## [Aim]
Please transcribe the data that follows without the pictures, keeping every word the same.
=====
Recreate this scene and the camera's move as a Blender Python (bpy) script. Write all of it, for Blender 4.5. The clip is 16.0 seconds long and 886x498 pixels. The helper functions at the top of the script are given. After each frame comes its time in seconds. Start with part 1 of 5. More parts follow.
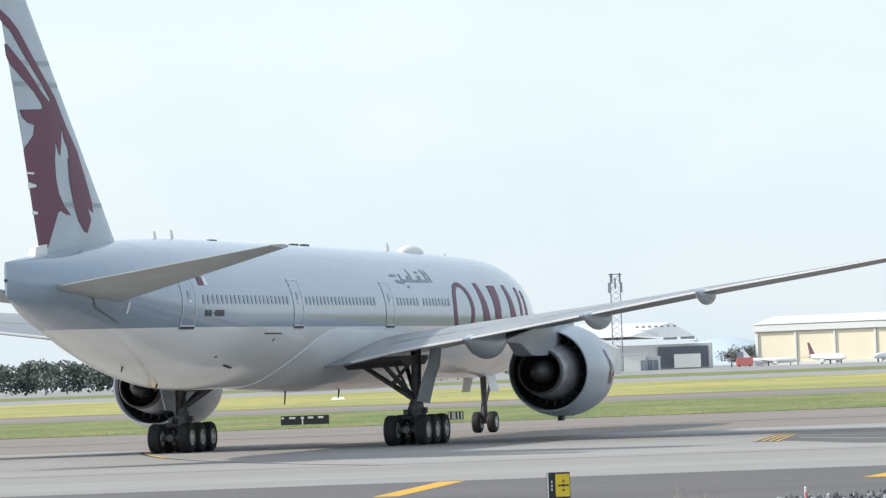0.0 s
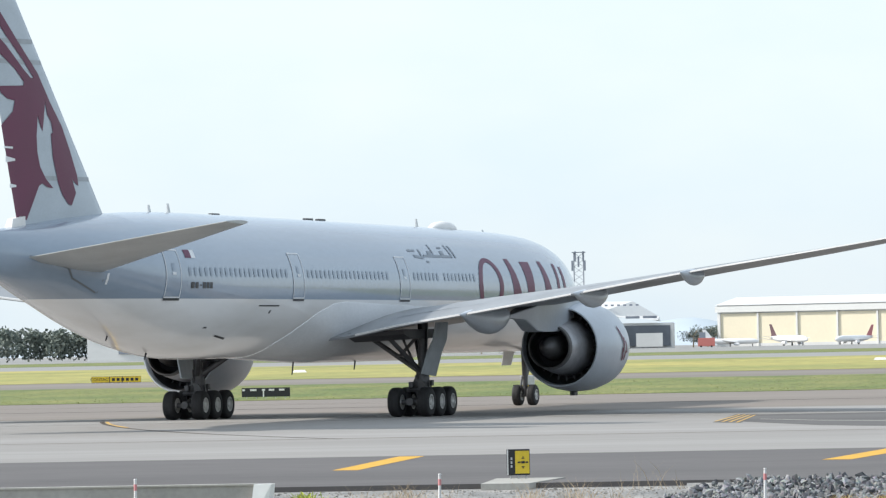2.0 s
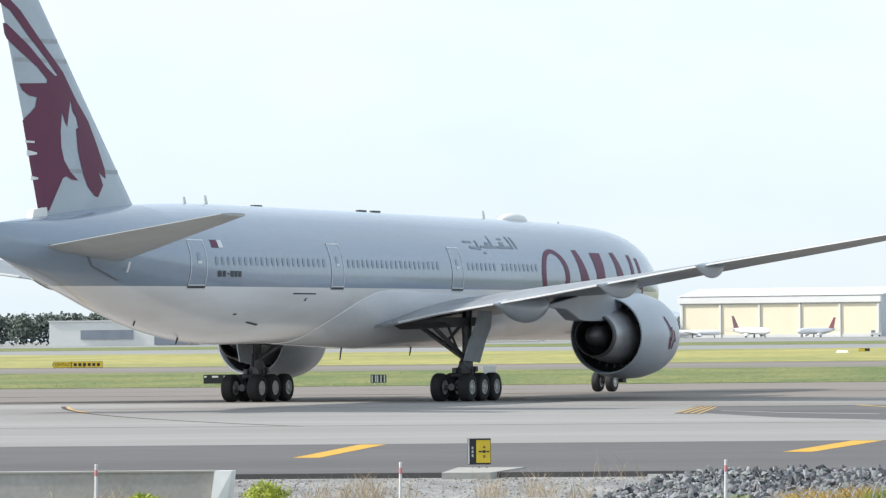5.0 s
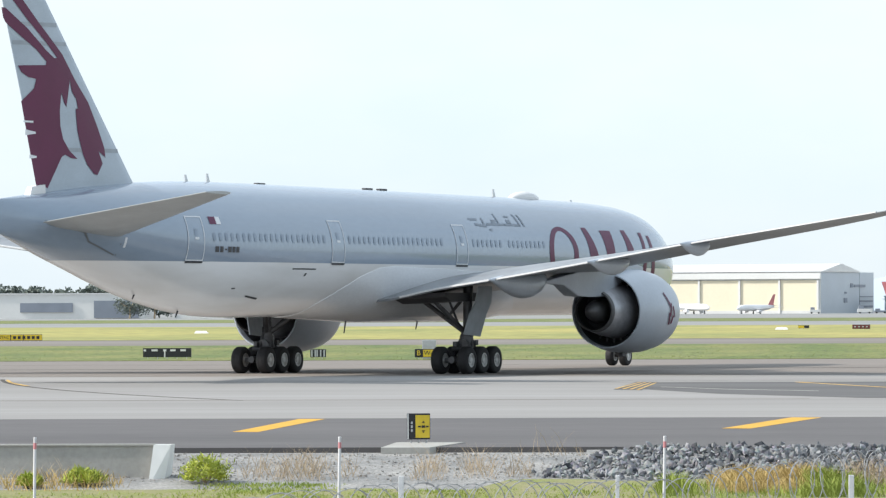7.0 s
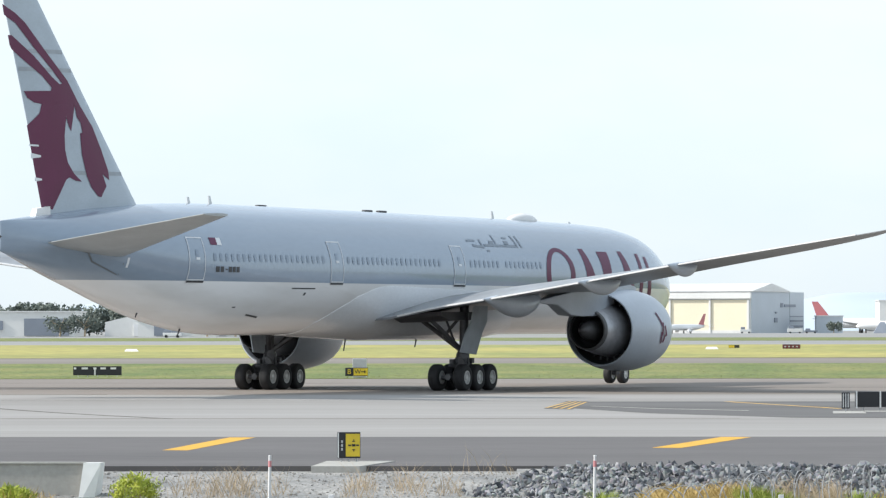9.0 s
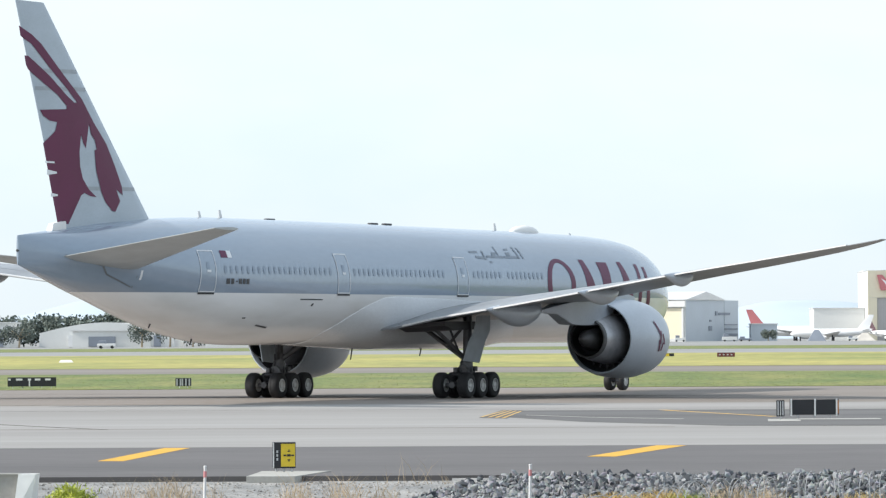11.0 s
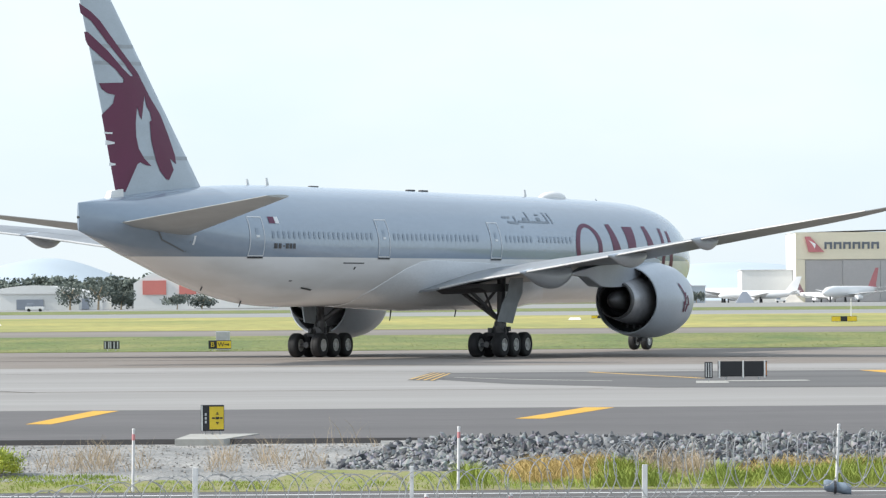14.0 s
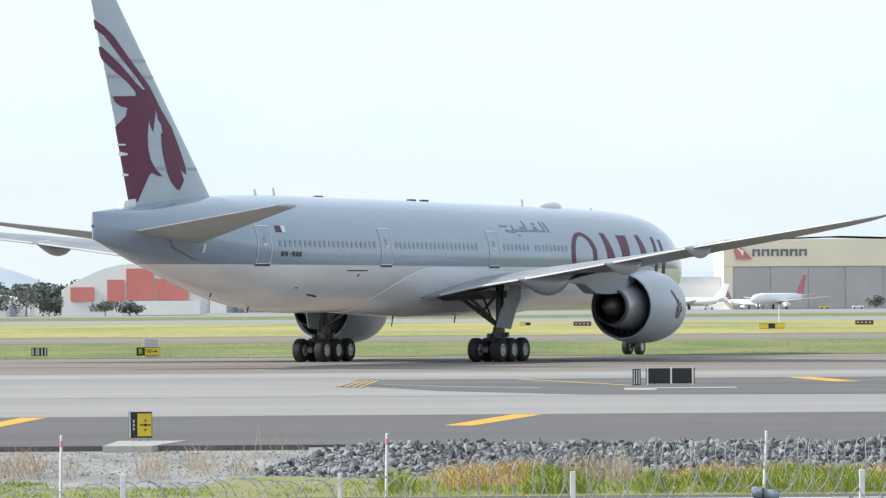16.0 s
=====
## [Written reply]
Recreate this scene and the camera's move as a Blender Python (bpy) script. Write all of it, for Blender 4.5. The clip is 16.0 seconds long and 886x498 pixels. The helper functions at the top of the script are given. After each frame comes its time in seconds. Start with part 1 of 5. More parts follow.
0.0 s
2.0 s
5.0 s
7.0 s
9.0 s
11.0 s
14.0 s
16.0 s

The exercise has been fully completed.